Nine years on, Joe Schmidt has stepped down as Ireland coach having achieved success on a scale never before seen in Irish rugby. Two Heineken Cups in three seasons with Leinster. Three Six Nations championships in six seasons with Ireland, including the Grand Slam in 2018. And a host of firsts: the first Irish victory in South Africa; the first Irish defeat of the All Blacks, and then a second; and Ireland's first number 1 world ranking.

Along the way, Schmidt became a byword for precision and focus in coaching, remarkable attention to detail and the highest of standards. But who is Joe Schmidt? In Ordinary Joe, Schmidt tells the story of his life and influences: the experiences and management ideas that made him the coach, and the man, that he is today. And his diaries of the 2018 Grand Slam and the 2019 Rugby World Cup provide a brilliantly intimate insight into the stresses and joys of coaching a national team in victory and defeat.

From the small towns in New Zealand's North Island where he played barefoot rugby and jostled around the dinner table with seven siblings, to the training grounds and video rooms where he consistently kept his teams a step ahead of the opposition, Ordinary Joe reveals an ordinary man who has helped his teams to achieve extraordinary things.

Reviews

  • Rugby obsessives and amateur coaches will revel in the insight that Schmidt offers into his training methods, tactics and preparation ... Full of insight, emotion and considered analysis
    Irish Daily Mail

About the author

Joe Schmidt

Joe Schmidt was born in the Far North of New Zealand in 1965, the third of eight children of a district nurse and a postmaster. As a young man, he played on the wing for Manawatu in the National Provincial Championship, and worked as a schoolteacher, administrator and coach at schools around the North Island - and, for a year and a half, in Co. Westmeath.

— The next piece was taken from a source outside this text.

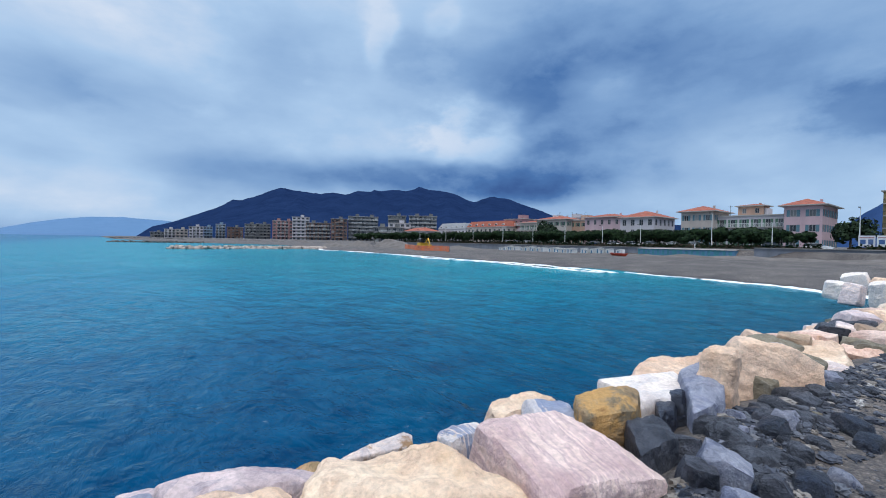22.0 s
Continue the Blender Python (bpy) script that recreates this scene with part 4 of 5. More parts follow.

After making a name for himself as an innovative schools rugby coach, he worked as an assistant coach with Bay of Plenty, the Auckland Blues in Super Rugby, and Clermont-Auvergne. In 2010 he became head coach of Leinster, where he won two Heineken Cups in three seasons. As Ireland coach from 2013 to 2019, he achieved unprecedented success, including three Six Nations championships in six seasons, and was World Rugby Coach of the Year in 2018.

He and his wife Kelly have four children, and live in Dublin.